Symbols are not just decorations or marks on paper. They live in people’s hearts. They are what a child draws when asked to picture their homeland, what an exile carries in memory when far from home, what generations use to connect past, present, and future. When a nation is stripped of its symbols, it is stripped of its anchor.
In Armenia today, that anchor is being loosened. Mount Ararat — a mountain that for centuries has stood as a silent witness to Armenian history, faith, and endurance — is quietly being erased from public life. Even the simple border stamp in a passport, once carrying its outline, is now redesigned without it. On the surface it looks like a small change, but for many Armenians it feels like a wound. A message is being sent: what once bound us together can be erased by decree.

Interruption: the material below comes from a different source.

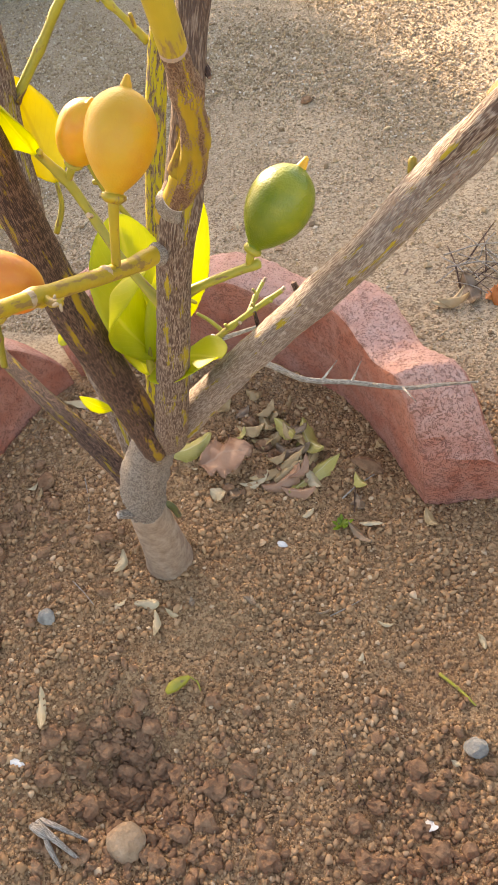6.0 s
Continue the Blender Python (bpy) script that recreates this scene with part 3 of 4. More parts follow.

History gives us warnings. After the 1917 revolution, the Bolsheviks went after the old symbols that tied people to their past. Crosses were torn down from church domes, icons smashed, monuments to heroes toppled. Traditional holidays disappeared from calendars. The goal was clear: to create a “new person” who no longer remembered where they came from, and therefore could be more easily controlled.
Today’s “war against Ararat” carries the same danger. Under slogans of modernization, the most familiar and cherished symbol of Armenian identity is being replaced by something sterile, something bureaucratic. Instead of a mountain every Armenian child recognizes, we are offered empty substitutes.
The Bolsheviks managed for decades to cut people off from their roots. The result was a society that lost its spiritual core, suffered repression, and struggled to remember who it really was. Armenia risks walking into the same trap: becoming a society without symbols, without memory, without uniqueness.
A decree cannot destroy Ararat. But silence and indifference can. Symbols survive only as long as people carry them in their minds and hearts. The real question is not whether the state removes Ararat from a passport stamp, but whether Armenians allow Ararat to be removed from their own consciousness. Because a war against symbols is, in truth, a war against the soul of a nation.